Abnormal hyperplastic mesenteric adipose tissue (MAT) can be seen around inflamed intestinal segments in CD patients, which can occur early in the disease [26]. Under normal conditions, MAT participates in the balance of local and systemic immune microenvironments. It serves as a physical barrier to block the spread of inflammation, absorbs excess fat and sugars, and secretes various anti-inflammatory factors thereby reducing the severity of intestinal inflammation [27]. However, for CD patients, MAT is a repository for dysfunctional immune cells, and it secretes more fatty acids and increases immune cells and extracellular matrix, exacerbating intestinal inflammation [28, 29]. Interestingly, some studies have found that VAT may play a different role in UC. A study by Zulian et al. revealed differential inflammatory gene expression as well as bacterial load in the MAT of CD and UC [30], suggesting that VAT plays an important role in the pathophysiology of CD, but not in UC. Therefore, the function of VAT in UC may be closer to that of normal people than that of CD. Considering that the distribution of MAT in CD patients is related to the affected intestinal segment, and CD mainly affects the ileum, this may explain why our results showed a similar VAT distribution between UC and controls, while CD was more concentrated in the lower abdomen.

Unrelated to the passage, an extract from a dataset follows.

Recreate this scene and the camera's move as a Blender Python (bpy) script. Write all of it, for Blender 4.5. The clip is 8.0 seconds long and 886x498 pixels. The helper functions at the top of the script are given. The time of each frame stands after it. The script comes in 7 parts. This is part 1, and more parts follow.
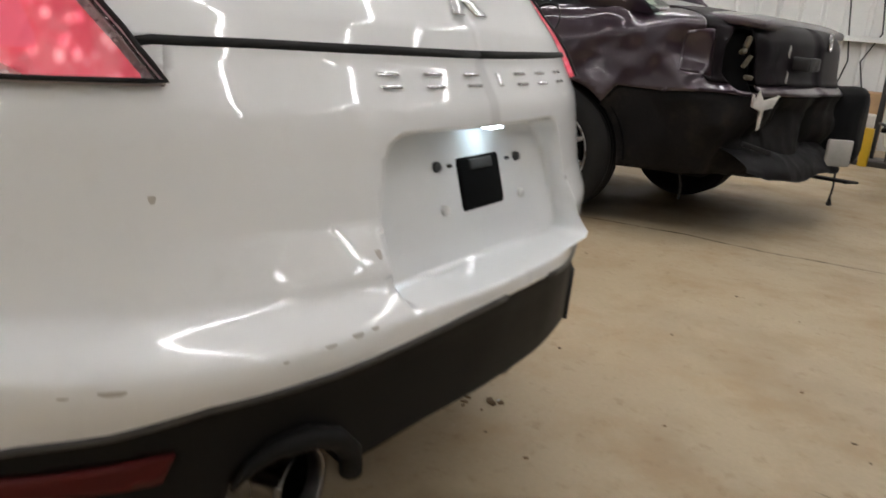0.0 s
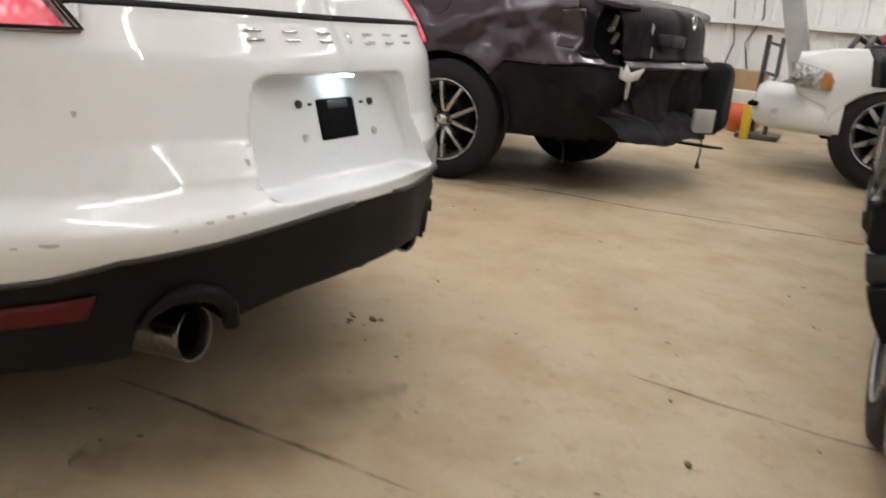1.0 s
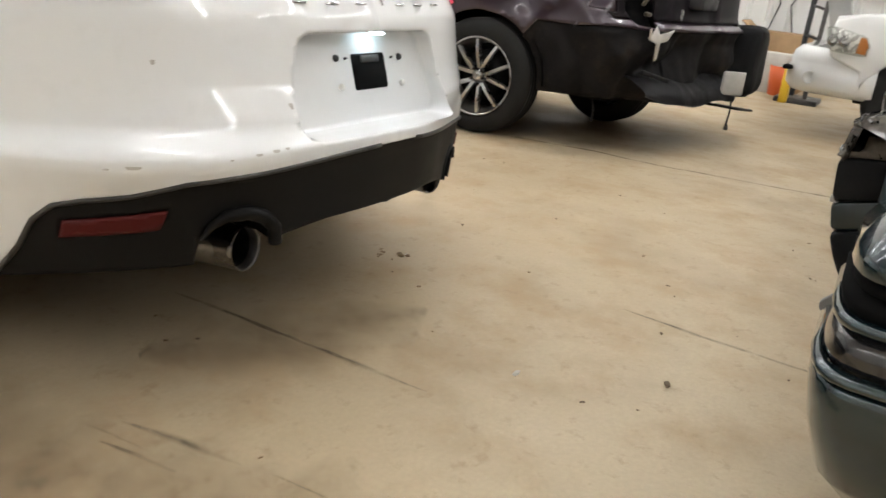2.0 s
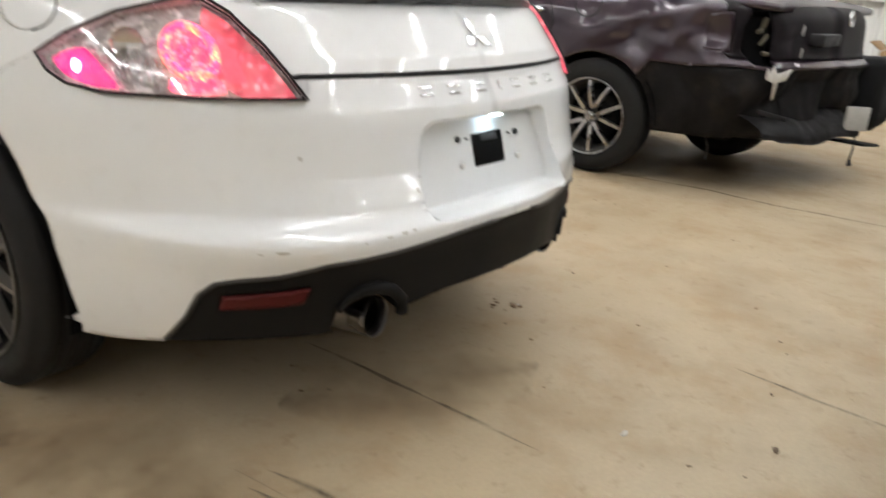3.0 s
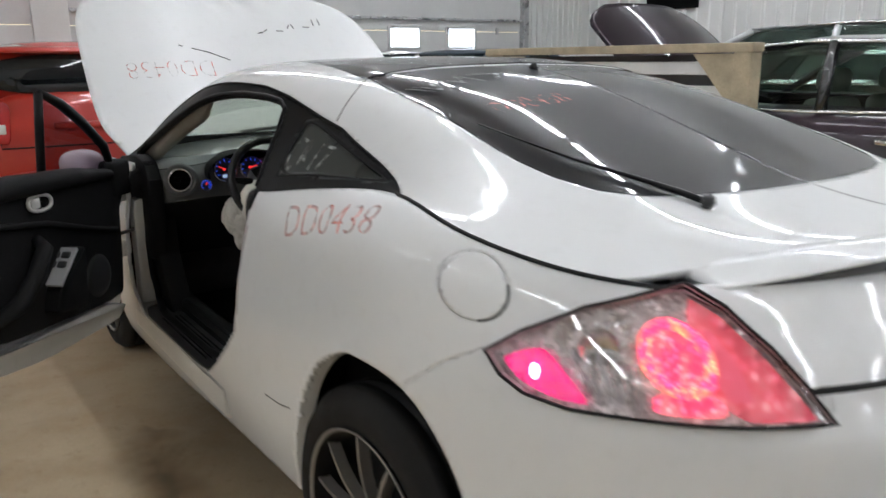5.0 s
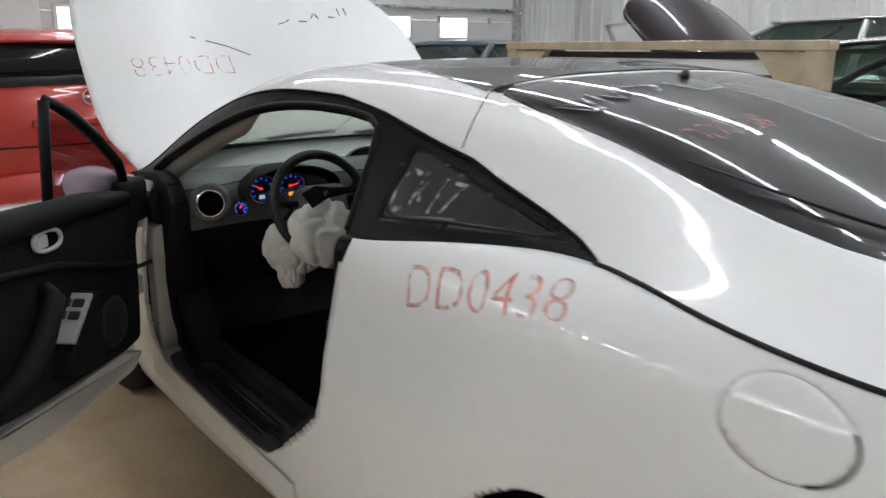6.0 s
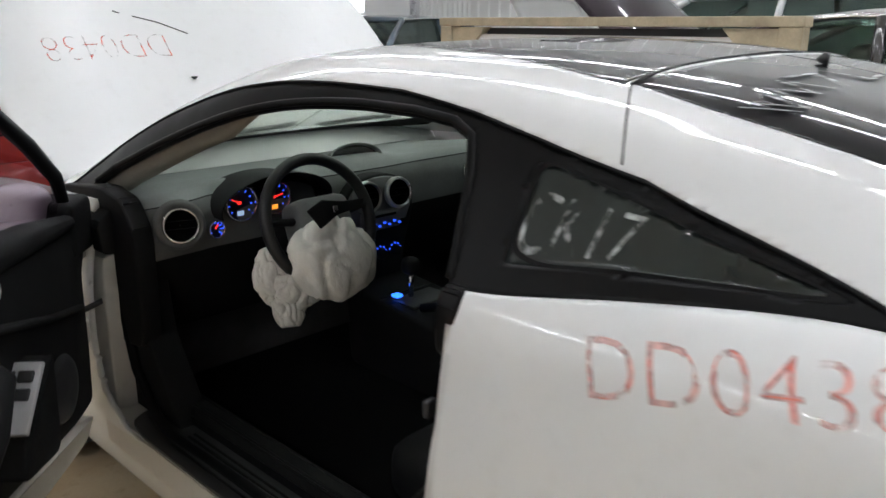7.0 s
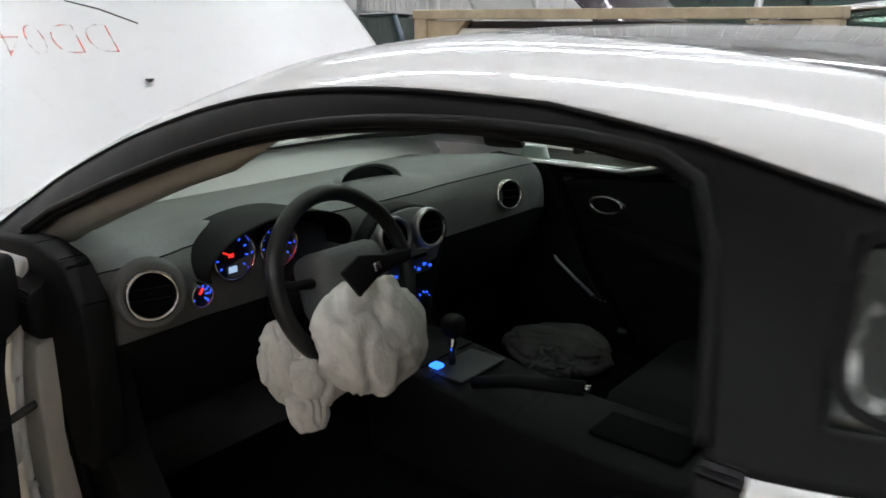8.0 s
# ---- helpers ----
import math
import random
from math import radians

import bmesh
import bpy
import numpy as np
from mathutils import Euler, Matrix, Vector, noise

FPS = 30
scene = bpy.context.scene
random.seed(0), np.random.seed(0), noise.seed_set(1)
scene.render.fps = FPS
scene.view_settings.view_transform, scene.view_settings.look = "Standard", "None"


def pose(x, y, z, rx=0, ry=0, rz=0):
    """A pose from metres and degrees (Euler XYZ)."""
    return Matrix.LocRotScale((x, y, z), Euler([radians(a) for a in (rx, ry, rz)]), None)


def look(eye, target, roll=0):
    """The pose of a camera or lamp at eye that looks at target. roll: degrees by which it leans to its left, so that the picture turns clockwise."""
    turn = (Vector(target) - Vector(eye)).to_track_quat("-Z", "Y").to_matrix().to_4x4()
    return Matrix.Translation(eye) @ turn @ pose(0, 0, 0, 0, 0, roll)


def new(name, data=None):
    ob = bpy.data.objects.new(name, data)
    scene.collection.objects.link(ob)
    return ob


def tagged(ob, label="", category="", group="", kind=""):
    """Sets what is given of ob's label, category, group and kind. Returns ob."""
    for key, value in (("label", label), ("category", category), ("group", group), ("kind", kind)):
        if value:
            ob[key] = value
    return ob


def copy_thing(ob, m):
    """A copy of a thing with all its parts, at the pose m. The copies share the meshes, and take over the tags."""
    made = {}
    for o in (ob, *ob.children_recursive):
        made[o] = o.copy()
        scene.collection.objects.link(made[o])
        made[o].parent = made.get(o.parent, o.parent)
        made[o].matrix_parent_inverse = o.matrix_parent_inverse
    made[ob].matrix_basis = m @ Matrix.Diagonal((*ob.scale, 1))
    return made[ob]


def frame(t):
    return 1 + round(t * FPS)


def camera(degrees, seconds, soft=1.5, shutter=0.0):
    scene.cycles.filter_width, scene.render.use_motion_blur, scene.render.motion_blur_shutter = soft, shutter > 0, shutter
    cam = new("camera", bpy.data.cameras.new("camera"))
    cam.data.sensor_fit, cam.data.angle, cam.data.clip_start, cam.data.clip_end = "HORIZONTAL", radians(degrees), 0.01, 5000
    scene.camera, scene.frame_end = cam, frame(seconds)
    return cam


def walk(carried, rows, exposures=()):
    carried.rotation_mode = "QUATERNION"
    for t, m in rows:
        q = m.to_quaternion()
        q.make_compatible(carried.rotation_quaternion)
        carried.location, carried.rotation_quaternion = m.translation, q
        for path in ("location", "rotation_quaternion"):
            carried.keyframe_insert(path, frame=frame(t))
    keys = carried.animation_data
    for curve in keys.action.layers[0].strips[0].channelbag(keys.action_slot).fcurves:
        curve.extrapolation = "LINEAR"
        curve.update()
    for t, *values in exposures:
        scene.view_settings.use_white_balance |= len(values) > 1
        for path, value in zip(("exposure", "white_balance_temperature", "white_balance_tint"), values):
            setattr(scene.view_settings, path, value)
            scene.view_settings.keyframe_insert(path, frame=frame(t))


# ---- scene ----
cam = camera(58.8, 8.0, soft=1.5, shutter=0.5)
PATH = [
    (0, (-1.07, -0.46, 0.904), (0.576, 0.535, 0.358), 5.0),
    (0.5, (-1.186, -0.64, 0.902), (0.464, 0.327, 0.315), 5.0),
    (1, (-1.337, -0.786, 0.887), (0.39, 0.05, 0.323), 5.2),
    (1.2, (-1.396, -0.84, 0.894), (0.335, -0.031, 0.303), 5.3),
    (2.3, (-1.566, -0.98, 0.949), (0.05, -0.029, 0.252), 6.3),
    (2.5, (-1.586, -0.986, 0.983), (0.011, -0.006, 0.283), 6.2),
    (3, (-1.624, -0.986, 1.084), (-0.12, 0.154, 0.423), 4.0),
    (3.5, (-1.673, -0.958, 1.21), (-0.302, 0.356, 0.582), 2.1),
    (4, (-1.673, -0.845, 1.293), (-0.439, 0.623, 0.725), -0.3),
    (4.5, (-1.615, -0.629, 1.347), (-0.518, 0.964, 0.838), -0.4),
    (5, (-1.629, -0.35, 1.364), (-0.533, 1.256, 0.896), -0.5),
    (5.2, (-1.651, -0.212, 1.377), (-0.525, 1.375, 0.917), -0.6),
    (6.3, (-1.655, 0.495, 1.406), (-0.461, 2.02, 0.904), 0.5),
    (6.5, (-1.676, 0.627, 1.396), (-0.426, 2.113, 0.918), 0.2),
    (7, (-1.681, 0.938, 1.409), (-0.298, 2.272, 0.857), 0.1),
    (7.5, (-1.564, 1.25, 1.407), (-0.113, 2.518, 0.869), -0.4),
    (8, (-1.442, 1.536, 1.378), (0.048, 2.749, 0.822), 0.1),
]
walk(cam, [(t, look(eye, target, roll)) for t, eye, target, roll in PATH],
     [(0, -.02, 6330, 12), (1.0, .41, 6380, 11), (2.5, .60, 6280, 10), (4.0, .17, 6130, 10), (5.2, .03, 5920, 10), (6.5, .16, 5950, 10), (8.0, .27, 6000, 10)])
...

This multicenter study has some limitations. First, inherent flaws exist in retrospective study design. Due to the considerable time and space spanned, variations in CT scanning protocols, whether within the same or different locales, are practically unavoidable. To address this challenge, we adopted a focused strategy, specifically selecting arterial phase CT images for analysis. Furthermore, to mitigate potential heterogeneity, we normalized both spatial and intensity before feeding them into the neural network for processing. Second, due to the importance of VAT for CD, our model currently exclusively identified VAT and did not encompass other body composition such as subcutaneous fat. But subsequent studies will include more labels if necessary. Finally, considering the trade-offs associated with radiation exposure in enhanced CT scans, our control group was composed of patients with acute appendicitis rather than healthy volunteers. To mitigate potential confounding effects on the results, we focused only on VAT content without considering the attenuation value.

Based on the deep learning algorithm, VAT in CT images can be readily identified, allowing for automated extraction of content, and distribution information. In CD patients, the distribution of VAT is concentrated in the lower lumbar level and exhibits greater heterogeneity compared to non-CD patients. This feature may be a potential biomarker to distinguish CD from UC.